[start]

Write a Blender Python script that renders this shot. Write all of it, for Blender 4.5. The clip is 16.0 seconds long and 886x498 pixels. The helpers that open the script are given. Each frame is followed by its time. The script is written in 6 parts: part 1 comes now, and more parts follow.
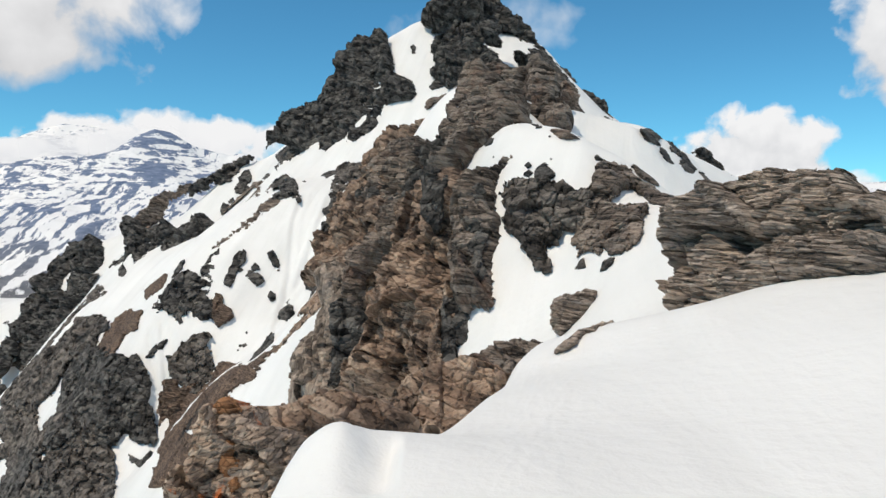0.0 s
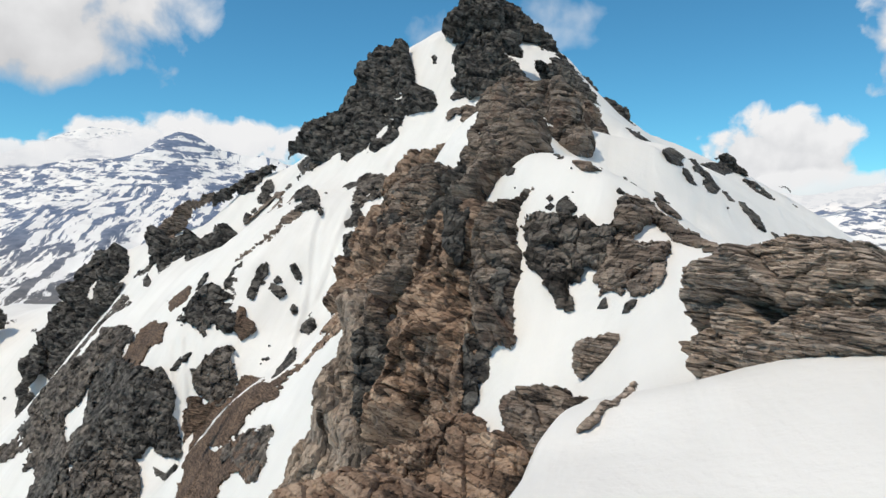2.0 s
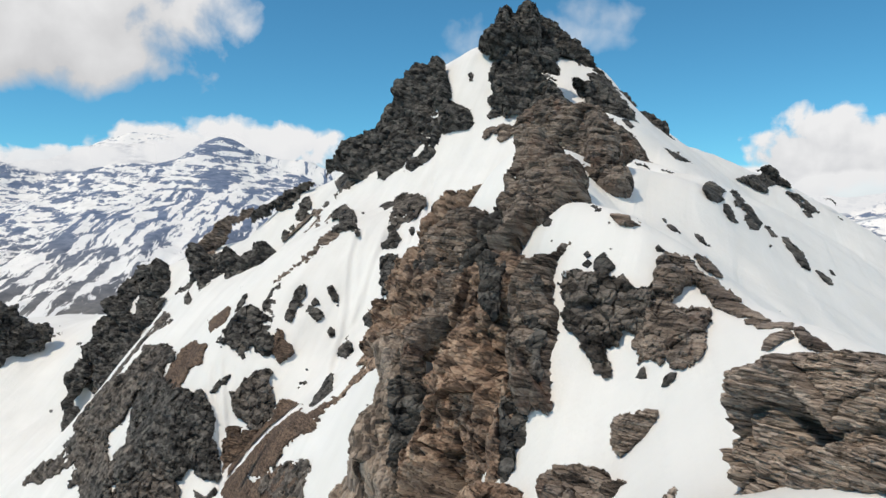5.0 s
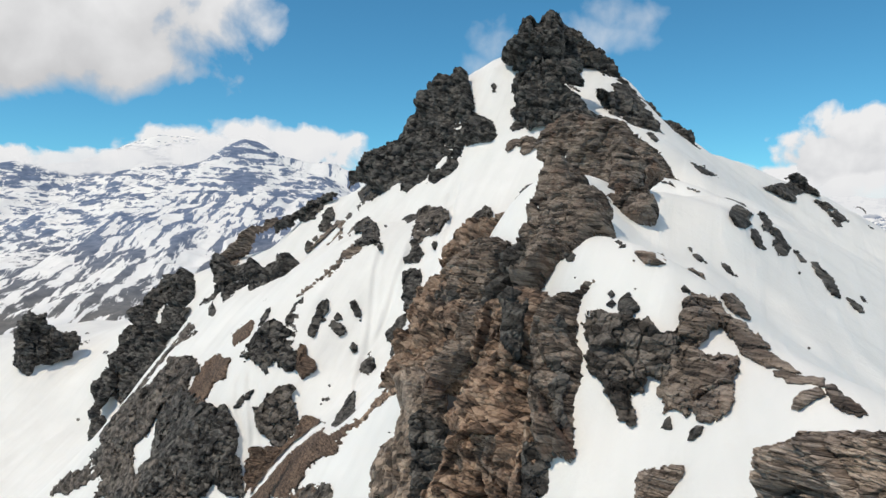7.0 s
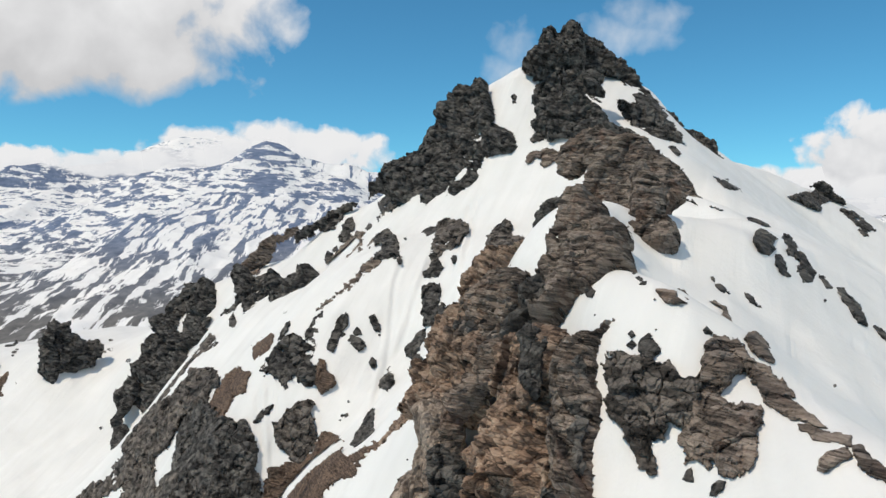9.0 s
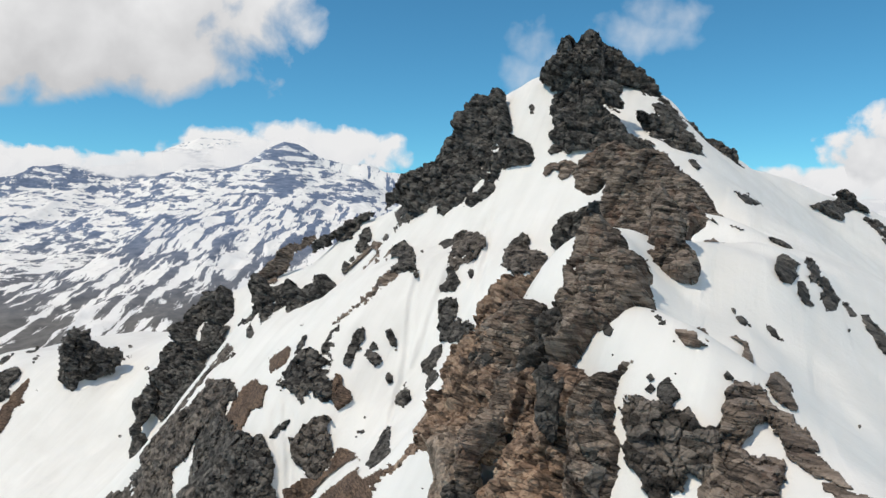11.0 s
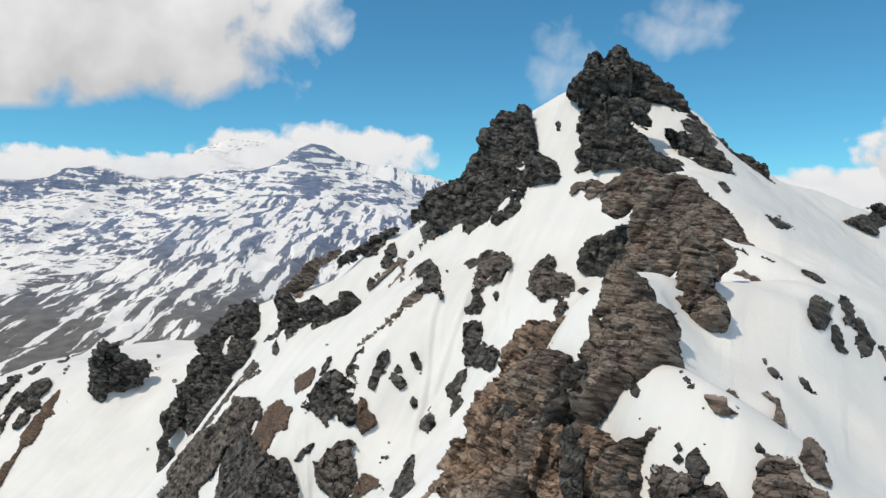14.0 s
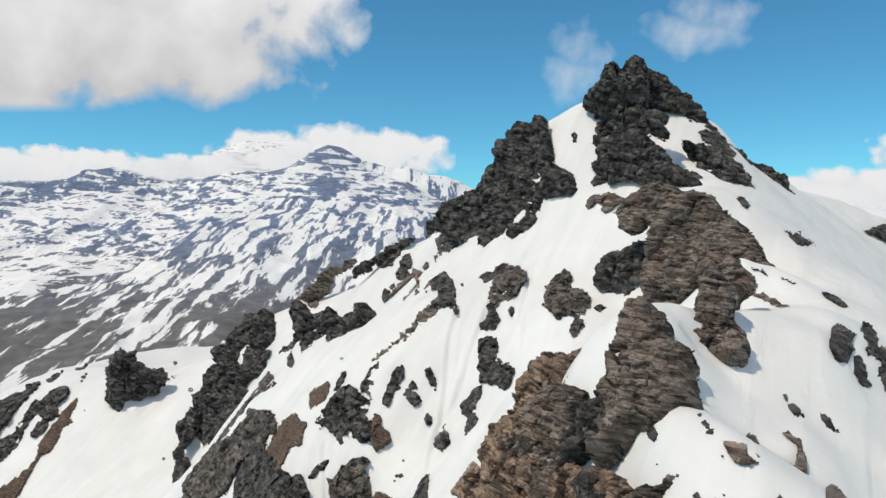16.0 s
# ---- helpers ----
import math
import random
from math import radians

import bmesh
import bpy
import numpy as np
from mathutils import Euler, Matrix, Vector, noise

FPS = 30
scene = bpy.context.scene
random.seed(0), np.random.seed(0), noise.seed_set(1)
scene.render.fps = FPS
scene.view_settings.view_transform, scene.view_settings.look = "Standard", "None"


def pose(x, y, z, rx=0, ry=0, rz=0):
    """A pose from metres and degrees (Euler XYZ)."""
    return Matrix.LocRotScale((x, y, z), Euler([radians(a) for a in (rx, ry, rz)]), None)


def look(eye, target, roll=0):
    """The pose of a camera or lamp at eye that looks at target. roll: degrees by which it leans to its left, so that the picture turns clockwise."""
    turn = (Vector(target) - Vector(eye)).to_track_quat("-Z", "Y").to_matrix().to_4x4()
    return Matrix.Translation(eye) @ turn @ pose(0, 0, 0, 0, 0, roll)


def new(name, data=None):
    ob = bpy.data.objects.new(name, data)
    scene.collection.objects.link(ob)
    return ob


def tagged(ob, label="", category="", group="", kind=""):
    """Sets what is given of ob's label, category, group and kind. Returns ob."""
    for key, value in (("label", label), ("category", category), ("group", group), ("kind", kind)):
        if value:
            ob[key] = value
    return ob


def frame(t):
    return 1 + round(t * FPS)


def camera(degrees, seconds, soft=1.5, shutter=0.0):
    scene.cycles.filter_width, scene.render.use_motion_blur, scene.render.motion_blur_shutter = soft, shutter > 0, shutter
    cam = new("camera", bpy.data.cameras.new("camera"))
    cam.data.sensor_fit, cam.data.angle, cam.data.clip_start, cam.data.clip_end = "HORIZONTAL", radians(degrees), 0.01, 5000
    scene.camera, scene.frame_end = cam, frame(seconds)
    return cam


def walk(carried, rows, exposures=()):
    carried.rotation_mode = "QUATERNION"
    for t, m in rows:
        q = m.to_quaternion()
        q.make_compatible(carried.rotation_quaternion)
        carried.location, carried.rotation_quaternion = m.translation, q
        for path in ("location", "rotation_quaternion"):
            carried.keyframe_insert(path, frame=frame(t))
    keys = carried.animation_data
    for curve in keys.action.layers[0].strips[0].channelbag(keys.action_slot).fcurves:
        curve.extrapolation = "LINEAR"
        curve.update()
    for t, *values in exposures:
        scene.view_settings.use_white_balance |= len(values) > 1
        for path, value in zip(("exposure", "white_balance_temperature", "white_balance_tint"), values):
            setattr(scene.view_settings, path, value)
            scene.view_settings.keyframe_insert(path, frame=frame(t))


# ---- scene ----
# camera: a drone that climbs straight up and turns slowly to its left
cam = camera(59.71, 16.0)
PATH = [  # seconds, eye, yaw to the left, pitch, roll in degrees
    (0, (0.000, -0.000, 0.000), -0.002, -1.792, 0.069),
    (0.5, (-0.011, 0.027, 0.620), 0.344, -1.784, 0.040),
    (1, (-0.021, 0.005, 1.419), 0.725, -1.782, 0.034),
    (1.5, (-0.033, -0.009, 2.302), 1.121, -1.775, 0.013),
    (2, (-0.046, -0.049, 3.224), 1.562, -1.771, -0.030),
    (2.5, (-0.037, -0.089, 4.096), 1.996, -1.757, -0.076),
    (3, (-0.029, -0.091, 4.987), 2.445, -1.716, -0.094),
    (3.5, (-0.024, -0.054, 5.872), 2.897, -1.694, -0.095),
    (4, (-0.033, 0.026, 6.782), 3.360, -1.673, -0.093),
    (6.5, (0.059, 1.055, 11.282), 5.590, -1.572, -0.112),
    (7, (0.077, 1.225, 12.225), 6.000, -1.565, -0.108),
    (7.5, (0.141, 1.349, 13.106), 6.386, -1.552, -0.104),
    (8, (0.206, 1.499, 14.045), 6.769, -1.521, -0.099),
    (8.5, (0.248, 1.791, 14.942), 7.154, -1.518, -0.083),
    (9, (0.276, 2.082, 15.842), 7.526, -1.517, -0.071),
    (11.5, (0.388, 3.421, 20.622), 9.159, -1.538, 0.022),
    (12, (0.394, 3.602, 21.559), 9.484, -1.528, 0.039),
    (12.5, (0.398, 3.758, 22.529), 9.815, -1.524, 0.057),
    (13, (0.415, 3.976, 23.498), 10.142, -1.518, 0.066),
    (13.5, (0.428, 4.211, 24.534), 10.468, -1.530, 0.082),
    (14, (0.430, 4.455, 25.539), 10.778, -1.538, 0.099),
    (14.5, (0.429, 4.737, 26.535), 11.076, -1.536, 0.106),
    (15, (0.425, 5.024, 27.480), 11.370, -1.530, 0.108),
    (15.5, (0.424, 5.376, 28.491), 11.668, -1.516, 0.115),
    (16, (0.443, 5.784, 29.434), 11.965, -1.522, 0.122),
]
walk(cam, [(t, pose(*e, 90 + p, 0, y) @ pose(0, 0, 0, 0, 0, r)) for t, e, y, p, r in PATH],
     [(0, 0.04), (2.5, 0.0), (8, -0.05), (16, -0.07)])  # the picture darkens a little as the snow fills less of it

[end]

Problem statement =
Omit every picture, then reproduce the rest of the listing exactly.

Task answer =
Write a Blender Python script that renders this shot. Write all of it, for Blender 4.5. The clip is 16.0 seconds long and 886x498 pixels. The helpers that open the script are given. Each frame is followed by its time. The script is written in 6 parts: part 1 comes now, and more parts follow.
0.0 s
2.0 s
5.0 s
7.0 s
9.0 s
11.0 s
14.0 s
16.0 s
# ---- helpers ----
import math
import random
from math import radians

import bmesh
import bpy
import numpy as np
from mathutils import Euler, Matrix, Vector, noise

FPS = 30
scene = bpy.context.scene
random.seed(0), np.random.seed(0), noise.seed_set(1)
scene.render.fps = FPS
scene.view_settings.view_transform, scene.view_settings.look = "Standard", "None"


def pose(x, y, z, rx=0, ry=0, rz=0):
    """A pose from metres and degrees (Euler XYZ)."""
    return Matrix.LocRotScale((x, y, z), Euler([radians(a) for a in (rx, ry, rz)]), None)


def look(eye, target, roll=0):
    """The pose of a camera or lamp at eye that looks at target. roll: degrees by which it leans to its left, so that the picture turns clockwise."""
    turn = (Vector(target) - Vector(eye)).to_track_quat("-Z", "Y").to_matrix().to_4x4()
    return Matrix.Translation(eye) @ turn @ pose(0, 0, 0, 0, 0, roll)


def new(name, data=None):
    ob = bpy.data.objects.new(name, data)
    scene.collection.objects.link(ob)
    return ob


def tagged(ob, label="", category="", group="", kind=""):
    """Sets what is given of ob's label, category, group and kind. Returns ob."""
    for key, value in (("label", label), ("category", category), ("group", group), ("kind", kind)):
        if value:
            ob[key] = value
    return ob


def frame(t):
    return 1 + round(t * FPS)


def camera(degrees, seconds, soft=1.5, shutter=0.0):
    scene.cycles.filter_width, scene.render.use_motion_blur, scene.render.motion_blur_shutter = soft, shutter > 0, shutter
    cam = new("camera", bpy.data.cameras.new("camera"))
    cam.data.sensor_fit, cam.data.angle, cam.data.clip_start, cam.data.clip_end = "HORIZONTAL", radians(degrees), 0.01, 5000
    scene.camera, scene.frame_end = cam, frame(seconds)
    return cam


def walk(carried, rows, exposures=()):
    carried.rotation_mode = "QUATERNION"
    for t, m in rows:
        q = m.to_quaternion()
        q.make_compatible(carried.rotation_quaternion)
        carried.location, carried.rotation_quaternion = m.translation, q
        for path in ("location", "rotation_quaternion"):
            carried.keyframe_insert(path, frame=frame(t))
    keys = carried.animation_data
    for curve in keys.action.layers[0].strips[0].channelbag(keys.action_slot).fcurves:
        curve.extrapolation = "LINEAR"
        curve.update()
    for t, *values in exposures:
        scene.view_settings.use_white_balance |= len(values) > 1
        for path, value in zip(("exposure", "white_balance_temperature", "white_balance_tint"), values):
            setattr(scene.view_settings, path, value)
            scene.view_settings.keyframe_insert(path, frame=frame(t))


# ---- scene ----
# camera: a drone that climbs straight up and turns slowly to its left
cam = camera(59.71, 16.0)
PATH = [  # seconds, eye, yaw to the left, pitch, roll in degrees
    (0, (0.000, -0.000, 0.000), -0.002, -1.792, 0.069),
    (0.5, (-0.011, 0.027, 0.620), 0.344, -1.784, 0.040),
    (1, (-0.021, 0.005, 1.419), 0.725, -1.782, 0.034),
    (1.5, (-0.033, -0.009, 2.302), 1.121, -1.775, 0.013),
    (2, (-0.046, -0.049, 3.224), 1.562, -1.771, -0.030),
    (2.5, (-0.037, -0.089, 4.096), 1.996, -1.757, -0.076),
    (3, (-0.029, -0.091, 4.987), 2.445, -1.716, -0.094),
    (3.5, (-0.024, -0.054, 5.872), 2.897, -1.694, -0.095),
    (4, (-0.033, 0.026, 6.782), 3.360, -1.673, -0.093),
    (6.5, (0.059, 1.055, 11.282), 5.590, -1.572, -0.112),
    (7, (0.077, 1.225, 12.225), 6.000, -1.565, -0.108),
    (7.5, (0.141, 1.349, 13.106), 6.386, -1.552, -0.104),
    (8, (0.206, 1.499, 14.045), 6.769, -1.521, -0.099),
    (8.5, (0.248, 1.791, 14.942), 7.154, -1.518, -0.083),
    (9, (0.276, 2.082, 15.842), 7.526, -1.517, -0.071),
    (11.5, (0.388, 3.421, 20.622), 9.159, -1.538, 0.022),
    (12, (0.394, 3.602, 21.559), 9.484, -1.528, 0.039),
    (12.5, (0.398, 3.758, 22.529), 9.815, -1.524, 0.057),
    (13, (0.415, 3.976, 23.498), 10.142, -1.518, 0.066),
    (13.5, (0.428, 4.211, 24.534), 10.468, -1.530, 0.082),
    (14, (0.430, 4.455, 25.539), 10.778, -1.538, 0.099),
    (14.5, (0.429, 4.737, 26.535), 11.076, -1.536, 0.106),
    (15, (0.425, 5.024, 27.480), 11.370, -1.530, 0.108),
    (15.5, (0.424, 5.376, 28.491), 11.668, -1.516, 0.115),
    (16, (0.443, 5.784, 29.434), 11.965, -1.522, 0.122),
]
walk(cam, [(t, pose(*e, 90 + p, 0, y) @ pose(0, 0, 0, 0, 0, r)) for t, e, y, p, r in PATH],
     [(0, 0.04), (2.5, 0.0), (8, -0.05), (16, -0.07)])  # the picture darkens a little as the snow fills less of it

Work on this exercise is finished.